- Flag Coat of arms
- Pilas Location in Andalusia
- Coordinates: 37°18′06″N 6°17′55″W﻿ / ﻿37.30167°N 6.29861°W
- Country: Spain
- Autonomous Community: Andalusia
- Province: Seville
- Comarca: Sevilla

Population (2025-01-01)
- • Total: 14,222
- Time zone: UTC+1 (CET)
- • Summer (DST): UTC+2 (CEST)

= Pilas, Spain =

Pilas is a municipality in the province of Seville, Spain, in the western area of the Autonomous Community of Andalusia. Its location within the province implies its close proximity to other villages (such as El Rocío) or beaches (such as Matalascañas).

The first known human settlements date back to the Celtiberian period. During the Roman domination it belonged to the jurisdiction of Seville. It was called Pilias at the time of Al-Andalus, which is when it began to grow around a "Qubba", which still exists. In the surroundings it also had small Muslim farms. The tile factories located near the Alcarayón stream would later develop into the present-day village.
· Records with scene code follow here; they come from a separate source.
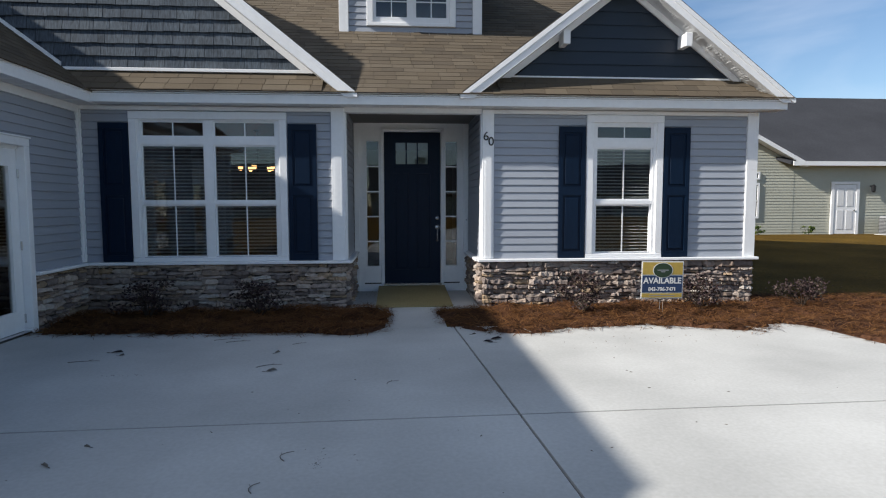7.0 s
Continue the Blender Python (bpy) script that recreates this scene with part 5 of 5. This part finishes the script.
litter("crumbs", 200, 3.1, 3.6, -9.2, -8.5, 301, 0.007, EARTH, "crumbs of soil by the driveway edge")
litter("crumbs", 40, 2.9, 3.4, -8.3, -7.3, 302, 0.007, EARTH, "crumbs of soil by the driveway edge")
for k, (x, y, w, h) in enumerate(SMEARS):
    litter("dirt_smear", 26, x - w, x + w, y - h, y + h, 320 + k, 0.006, STRAW, "smeared brown dirt on the concrete")
litter("twigs", 45, 0.6, 8.6, -6.2, -1.9, 303, 0.013, LITTER, "scattered dry leaf bits on the concrete")
litter("twigs", 50, 4.8, 8.8, -2.6, -1.8, 304, 0.010, NEEDLE, "scattered straw bits on the concrete")
for x, y, a, l in ((5.12, -2.02, 20, 0.075), (5.02, -2.15, 160, 0.06), (5.10, -1.74, 15, 0.035), (4.91, -1.80, 5, 0.03), (3.02, -3.02, 25, 0.05), (2.19, -4.77, 150, 0.032), (2.69, -5.26, 30, 0.03),
                   (2.95, -2.41, 50, 0.035), (1.52, -2.40, 10, 0.03), (1.42, -2.27, 5, 0.06), (2.29, -4.53, 170, 0.022), (2.98, -7.93, 40, 0.045), (2.83, -7.16, 70, 0.04)):
    lf = thing("fallen_leaf", pose(x, y, -0.026, 0, 0, a), "curled dark dead leaf on the concrete", "leaf", "fallen leaves")
    raw("blade", [(-l, 0, 0), (-l * 0.3, l * 0.38, 0.012), (l * 0.5, l * 0.3, 0.02), (l, 0, 0.004), (l * 0.5, -l * 0.3, 0.018), (-l * 0.3, -l * 0.38, 0.01), (0, 0, 0.003)],
        [(0, 6, 1), (1, 6, 2), (2, 6, 3), (3, 6, 4), (4, 6, 5), (5, 6, 0)], DARK_LEAF if l > 0.055 else LITTER, lf)
    part("stalk", rod(bmesh.new(), [(-l, 0, 0.002), (-l * 1.5, l * 0.1, 0.004)], 0.002, 5), TWIG, lf)


def twig(x, y, turn, l, bend):
    """A thin dry stem lying on the slab, bowed to one side."""
    t = thing("twig", pose(x, y, -0.024, 0, 0, turn), "thin dry curved twig on the concrete", "twig", "loose twigs")
    pts = [(l * (f - 0.5), bend * l * (1 - (2 * f - 1) ** 2), 0.0) for f in (0, 0.2, 0.4, 0.6, 0.8, 1.0)]
    part("stem", rod(bmesh.new(), pts, 0.003, 5, 0.5), LITTER, t)
    part("side_shoot", rod(bmesh.new(), [pts[3], (pts[3][0] + l * 0.14, pts[3][1] + l * 0.12, 0.003)], 0.002, 5, 0.5), LITTER, t)


for x, y, turn, l, bend in ((1.28, -2.59, 8, 0.26, 0.06), (2.46, -1.92, 12, 0.24, 0.08), (3.48, -4.75, 75, 0.13, 0.4), (1.96, -5.03, 70, 0.12, 0.3), (3.38, -5.11, 80, 0.11, 0.3), (4.05, -3.44, 40, 0.12, 0.3),
                            (2.32, -1.81, 14, 0.26, 0.08), (3.10, -2.06, 25, 0.14, 0.1), (2.97, -2.87, 20, 0.22, 0.15), (2.65, -6.14, -35, 0.24, 0.15), (2.34, -5.76, 60, 0.16, 0.3), (3.64, -7.47, 75, 0.1, 0.3), (3.52, -8.41, 60, 0.09, 0.3)):
    twig(x, y, turn, l, bend)
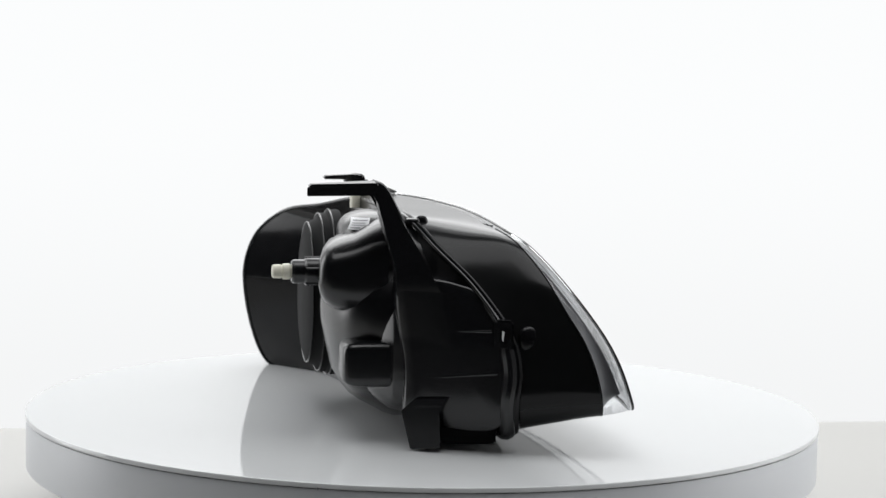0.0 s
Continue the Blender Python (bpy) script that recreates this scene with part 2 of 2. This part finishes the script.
# ---- the headlight: x to its front, y along its width, z up ----
FLANGE = [(-.040, -.175, .209), (-.020, -.212, .186), (.011, -.240, .154), (.037, -.264, .114), (.045, -.268, .080), (.043, -.266, .050), (.047, -.247, .024),
          (.050, -.205, .016), (.050, -.09, .012), (.03, .03, .009), (.0, .12, .006), (-.04, .20, .004), (-.09, .255, .002), (-.132, .290, .003),
          (-.160, .291, .10), (-.148, .288, .147), (-.122, .276, .173), (-.085, .195, .190), (-.06, .075, .2075), (-.056, -.047, .213), (-.047, -.12, .213)]
FRONT = [(.047, -.182, .1995), (.0622, -.2196, .189), (.0893, -.2489, .159), (.1232, -.2747, .112), (.1373, -.2838, .084), (.1476, -.2880, .053), (.1492, -.2845, .0475),
         (.152, -.2, .046), (.147, -.11, .043), (.125, .02, .036), (.100, .1, .031), (.075, .152, .027), (.025, .215, .018), (-.07, .28, .005),
         (-.115, .298, .09), (-.10, .285, .14), (-.075, .252, .178), (-.045, .195, .196), (-.015, .112, .208), (.021, -.005, .2085), (.034, -.1, .207)]
NL = 210  # ten steps to each pair of the control points above


def loop_lines():
    return spline(FLANGE, NL, True), spline(FRONT, NL, True)


def blend(a, b, f, side=0.0, rest=0.0, centre=Vector((0, 0, 0.11))):
    """Between two loops; the wall swells by side on the inner end, by rest elsewhere."""
    out = []
    hump = (f / 0.72) ** 1.3 if f < 0.72 else 1 - ((f - 0.72) / 0.28) ** 2
    for p, q in zip(a, b):
        m = p.lerp(q, f)
        w = m - centre
        w.x = 0
        k = max(0.0, min(1.0, (-m.y - 0.17) / 0.06)) * max(0.0, min(1.0, (m.z - 0.035) / 0.03)) * max(0.0, min(1.0, (0.205 - m.z) / 0.05))
        edge = 0.006 * math.exp(-((m.y + 0.207) / 0.03) ** 2 - ((m.z - 0.194) / 0.017) ** 2)
        out.append(m + w.normalized() * (side * k + rest * (1 - k) + edge) * hump)
    return out


def front_patch(inset=0.0, nu=40, nv=24):
    """The lens's face: a Coons patch on its edge, swollen outwards most towards the wrapped end."""
    fr = spline(FRONT, NL, True)
    near = fr[0:51]            # from the upper inner corner down to the nose
    bottom = fr[50:131]        # along the foot to the wrapped end
    far = fr[130:161][::-1]    # wrapped end, top to foot
    top = (fr[160:] + fr[:1])[::-1]  # inner corner to wrapped end
    pick = lambda c, u: c[min(int(u * (len(c) - 1)), len(c) - 2)].lerp(c[min(int(u * (len(c) - 1)), len(c) - 2) + 1], u * (len(c) - 1) - min(int(u * (len(c) - 1)), len(c) - 2))
    grid = []
    for j in range(nv + 1):
        v = j / nv
        row = []
        for i in range(nu + 1):
            u = i / nu
            p = pick(top, u) * (1 - v) + pick(bottom, u) * v + pick(near, v) * (1 - u) + pick(far, v) * u
            p = p - (top[0] * (1 - u) * (1 - v) + top[-1] * u * (1 - v) + bottom[0] * (1 - u) * v + bottom[-1] * u * v)
            amp = (0.005 + 0.018 * math.sin(math.pi * min(1, u * 1.25)) * u) * 4 * v * (1 - v) + 0.004 * math.sin(math.pi * u) + 0.019 * math.exp(-((u - 0.74) / 0.13) ** 2) * (4 * v * (1 - v)) ** 0.8 * (0.45 + 0.9 * v)
            a = 0.25 + 1.0 * u
            row.append(p + Vector((math.cos(a), math.sin(a), 0.35)) * (amp * min(1, 6 * u + 0.15) - inset))
        grid.append(row)
    return grid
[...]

Following the Christian reconquest in the second half of the 13th century, Alfonso X decided to call it Torre del Rey. The village acquired prominence in the 15th century. Due to the importance of its livestock, the king Juan II of Castile granted the village grazing fields in the municipality of Aznalcázar. Since it was on the road to Mures (Villamanrique), Omnius (Hinojos) and Aznalcázar, drinking troughs or pilas for livestock were built in the village.

The growth of industrial activity in the first third of the 20th century contributed to the economic prosperity of the municipality.

== Geography ==
The town borders Huévar and Chucena to the north, Villamanrique de la Condesa to the south, Aznalcázar to the east, and Hinojos to the west (located in Huelva province).

=== Orography ===
The municipality is located on generally flat terrain with soft hills. The highest altitudes are found in the northern areas, in both Perú and de la Robaína (137 and 113 meters above sea level, respectively).
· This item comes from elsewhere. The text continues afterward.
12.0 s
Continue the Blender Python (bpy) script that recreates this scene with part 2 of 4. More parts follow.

The composition of the land is mainly characterized by yellow, muddy, clay-like sands and various types of limestone, as well as the presence of carbonated sandstones with varying levels of hardness. The Alcarayón river alluvial plain is made up of relatively recently formed sediments (gravel, sand, silt, and loam).
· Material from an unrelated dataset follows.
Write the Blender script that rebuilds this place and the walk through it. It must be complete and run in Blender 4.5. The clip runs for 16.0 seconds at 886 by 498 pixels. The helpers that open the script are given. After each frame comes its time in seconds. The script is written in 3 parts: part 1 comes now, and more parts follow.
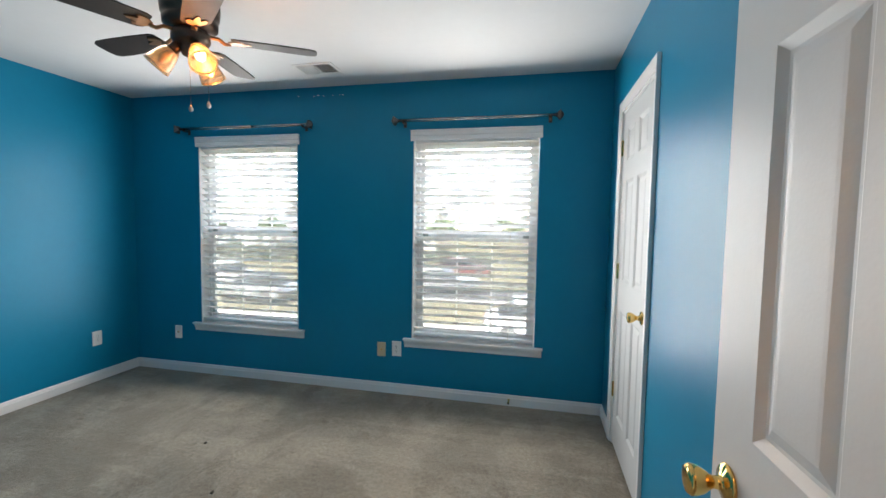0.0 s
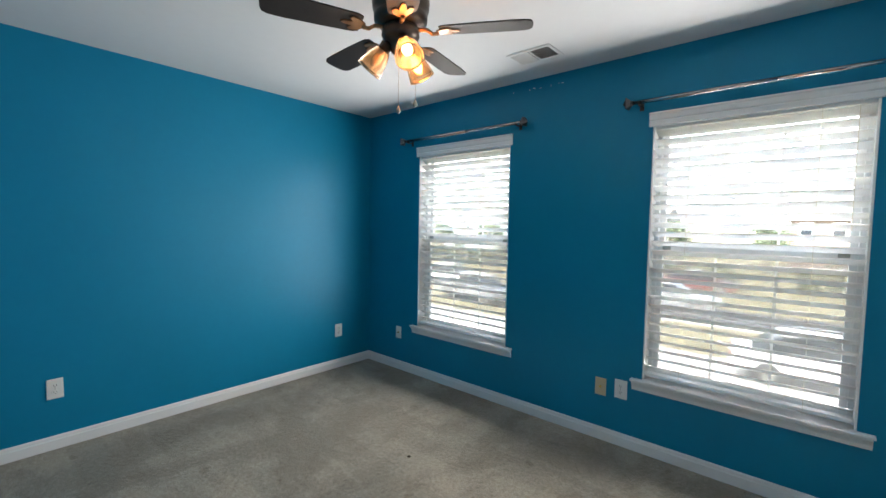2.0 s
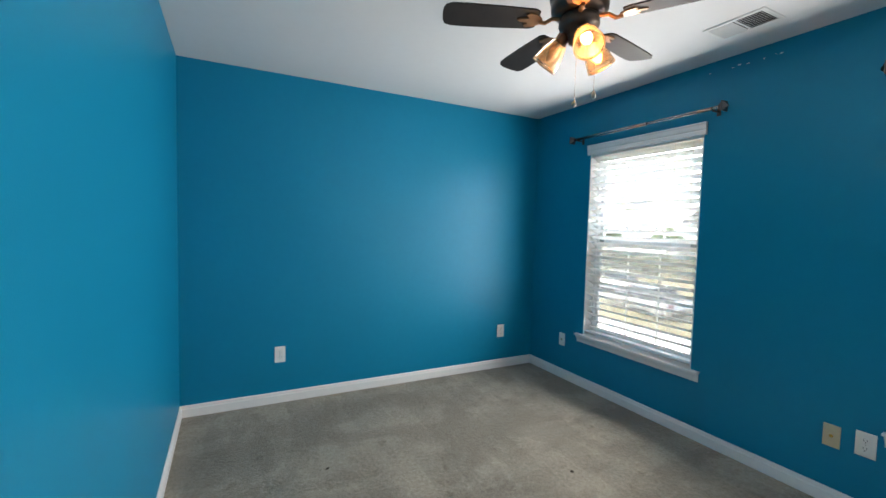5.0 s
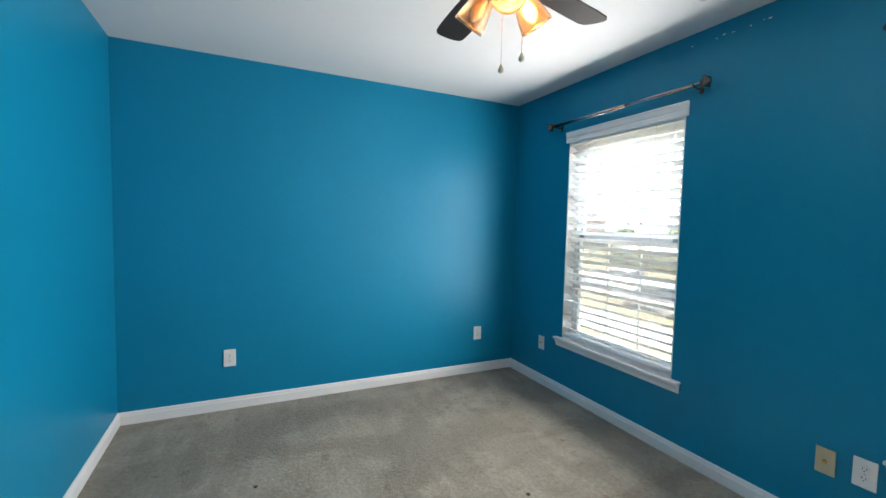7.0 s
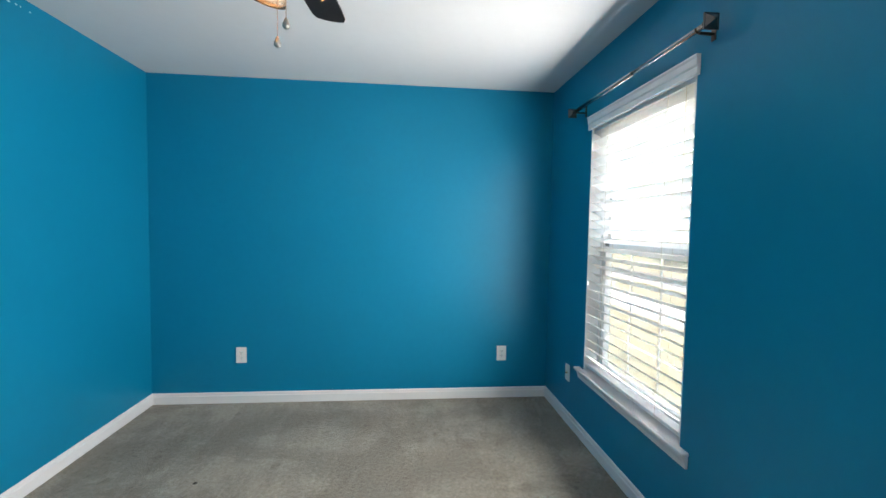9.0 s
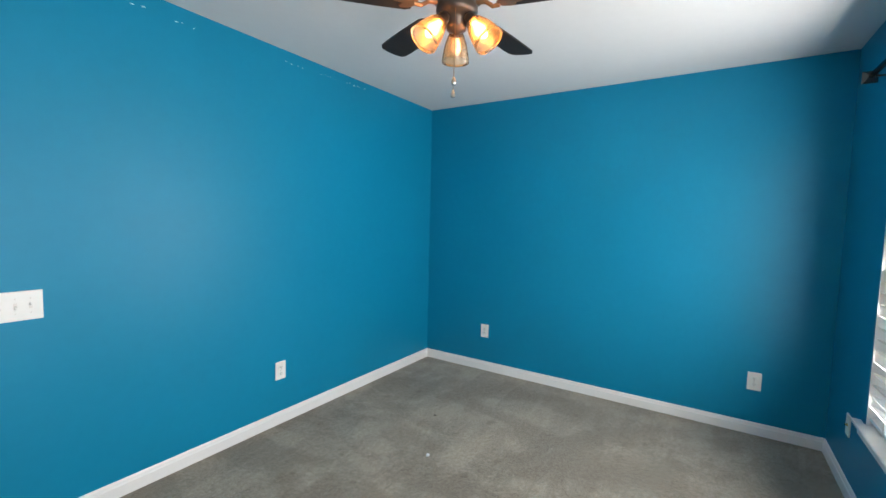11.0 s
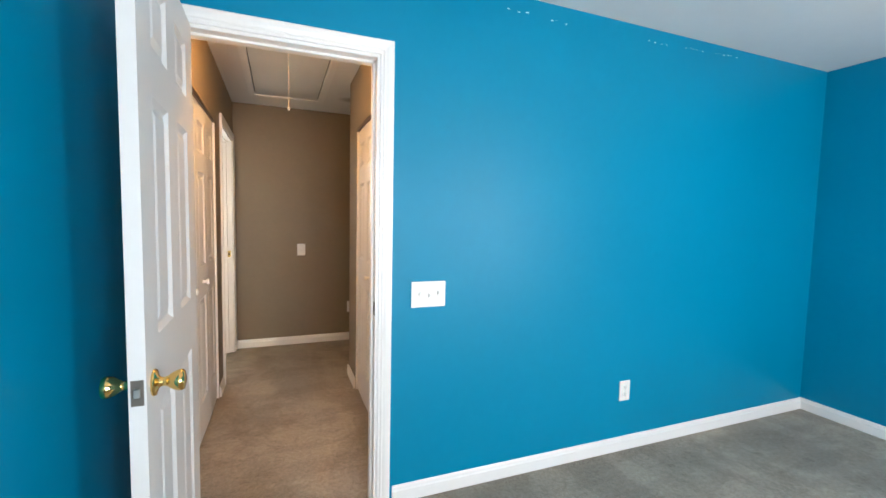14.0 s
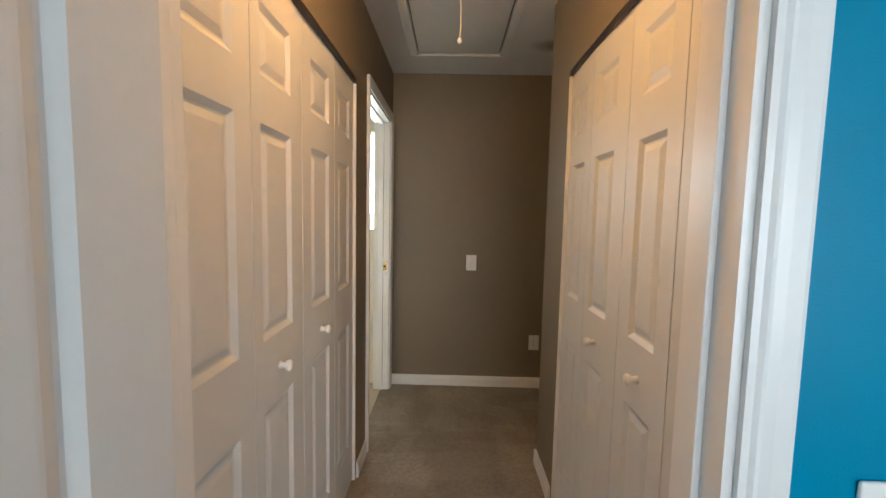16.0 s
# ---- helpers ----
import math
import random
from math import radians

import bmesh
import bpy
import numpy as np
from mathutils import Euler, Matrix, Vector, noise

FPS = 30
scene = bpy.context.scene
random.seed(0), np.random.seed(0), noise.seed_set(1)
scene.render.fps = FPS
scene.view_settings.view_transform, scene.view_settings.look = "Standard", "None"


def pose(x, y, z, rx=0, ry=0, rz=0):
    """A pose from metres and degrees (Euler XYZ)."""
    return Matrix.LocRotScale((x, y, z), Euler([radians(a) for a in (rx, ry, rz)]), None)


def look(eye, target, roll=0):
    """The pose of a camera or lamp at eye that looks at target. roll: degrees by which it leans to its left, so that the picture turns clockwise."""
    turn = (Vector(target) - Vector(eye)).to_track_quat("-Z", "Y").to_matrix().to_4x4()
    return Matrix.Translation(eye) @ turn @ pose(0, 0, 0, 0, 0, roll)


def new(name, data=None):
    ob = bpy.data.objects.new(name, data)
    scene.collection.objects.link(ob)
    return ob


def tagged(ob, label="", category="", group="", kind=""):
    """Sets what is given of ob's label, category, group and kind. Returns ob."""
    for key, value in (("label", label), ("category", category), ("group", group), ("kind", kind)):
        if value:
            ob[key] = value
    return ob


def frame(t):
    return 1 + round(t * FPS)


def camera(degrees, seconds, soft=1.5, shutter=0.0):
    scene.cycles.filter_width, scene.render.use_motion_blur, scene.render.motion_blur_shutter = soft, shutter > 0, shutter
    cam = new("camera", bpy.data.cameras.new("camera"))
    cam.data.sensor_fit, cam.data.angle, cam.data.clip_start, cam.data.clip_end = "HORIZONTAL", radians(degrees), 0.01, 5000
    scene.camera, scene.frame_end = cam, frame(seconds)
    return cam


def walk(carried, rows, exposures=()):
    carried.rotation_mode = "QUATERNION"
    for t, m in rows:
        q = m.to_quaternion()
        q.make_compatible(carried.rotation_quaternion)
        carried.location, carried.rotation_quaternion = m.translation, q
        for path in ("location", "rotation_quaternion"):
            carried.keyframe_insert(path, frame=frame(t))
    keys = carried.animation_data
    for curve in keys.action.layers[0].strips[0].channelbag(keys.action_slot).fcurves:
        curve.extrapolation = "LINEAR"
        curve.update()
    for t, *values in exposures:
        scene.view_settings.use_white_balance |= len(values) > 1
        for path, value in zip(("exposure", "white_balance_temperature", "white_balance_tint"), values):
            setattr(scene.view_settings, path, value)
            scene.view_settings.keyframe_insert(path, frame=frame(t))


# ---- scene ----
cam = camera(93.3, 16.0)
PATH = [
    (0, (0.095, 0.026, 1.371), (-0.333, 1.975, 1.246), 0.9),
    (0.5, (0.03, 0.228, 1.372), (-0.609, 2.119, 1.249), 1.0),
    (1, (-0.022, 0.387, 1.397), (-0.892, 2.185, 1.279), 1.0),
    (1.5, (-0.071, 0.438, 1.395), (-1.17, 2.106, 1.277), 1.0),
    (2, (-0.112, 0.431, 1.39), (-1.422, 1.938, 1.274), 1.0),
    (2.5, (-0.138, 0.418, 1.387), (-1.618, 1.758, 1.274), 1.1),
    (3, (-0.156, 0.404, 1.382), (-1.763, 1.59, 1.282), 1.1),
    (3.5, (-0.158, 0.404, 1.38), (-1.844, 1.474, 1.271), 1.3),
    (4, (-0.157, 0.406, 1.377), (-1.893, 1.391, 1.261), 1.4),
    (6.5, (-0.154, 0.595, 1.355), (-1.943, 1.48, 1.238), 1.4),
    (7, (-0.213, 0.863, 1.348), (-2.016, 1.721, 1.226), 1.3),
    (7.5, (-0.214, 1.182, 1.343), (-2.048, 1.971, 1.234), 1.2),
    (8, (-0.229, 1.508, 1.358), (-2.106, 2.19, 1.252), 1.1),
    (10.5, (-0.09, 2.37, 1.37), (-1.91, 1.55, 1.245), 1.3),
    (11, (-0.04, 2.478, 1.39), (-1.72, 1.402, 1.247), 1.4),
    (11.5, (-0.007, 2.521, 1.381), (-1.546, 1.252, 1.238), 1.4),
    (12, (0.013, 2.511, 1.372), (-1.397, 1.099, 1.233), 1.3),
    (12.5, (0.041, 2.456, 1.378), (-1.23, 0.919, 1.233), 1.4),
    (13, (0.08, 2.346, 1.361), (-1.038, 0.694, 1.225), 1.2),
    (13.5, (0.109, 2.182, 1.367), (-0.829, 0.422, 1.223), 1.4),
    (14, (0.139, 1.967, 1.348), (-0.588, 0.11, 1.206), 1.2),
    (14.5, (0.093, 1.674, 1.369), (-0.397, -0.258, 1.213), 1.3),
    (15, (0.085, 1.363, 1.356), (-0.192, -0.611, 1.189), 1.2),
    (15.5, (0.107, 1.017, 1.366), (0.003, -0.972, 1.189), 1.0),
    (16, (0.093, 0.636, 1.38), (0.13, -1.356, 1.212), 1.2),
]
walk(cam, [(t, look(eye, target, roll)) for t, eye, target, roll in PATH],
     exposures=[(0, 5.02, 6500, 10), (1.5, 4.98, 6500, 10), (4, 5.1, 6500, 10), (8, 5.45, 6500, 10), (10.5, 5.3, 6500, 10), (11.5, 5.45, 6500, 10), (12.5, 5.52, 6500, 10),
                (14, 5.76, 6200, 9), (14.5, 5.76, 5900, 8), (15.5, 5.46, 5800, 6), (16, 5.12, 5800, 3)])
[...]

The urban center is located on a hillside inclined eastward at a height of approximately 50 to 80 meters above sea level. A small riverbed to the southeast drains towards the Alcarayón river, a natural drainpipe towards the nearby marshland.

In addition to the river, other geographical cuts in the land render certain areas agriculturally unproductive; however, these areas offer considerable diversity in the area's natural flora and fauna. Two especially notable areas, Damiana and la Robaína, stand out for their landscapes and plant biodiversity.

Towards the south appear both marshland and low-sloping hills. In this area, the municipality reaches its lowest heights above sea level (35 meters above sea level).

Other important geographical features include the barreros, quarries of muddy clay that, although currently unused, were previously indispensable in the production of bricks, tiles, and ceramics.

The most commonly grown crop is the olive, manzanilla variety. Although less commonly grown, cereals, fruit trees and grapevines are also commonly grown.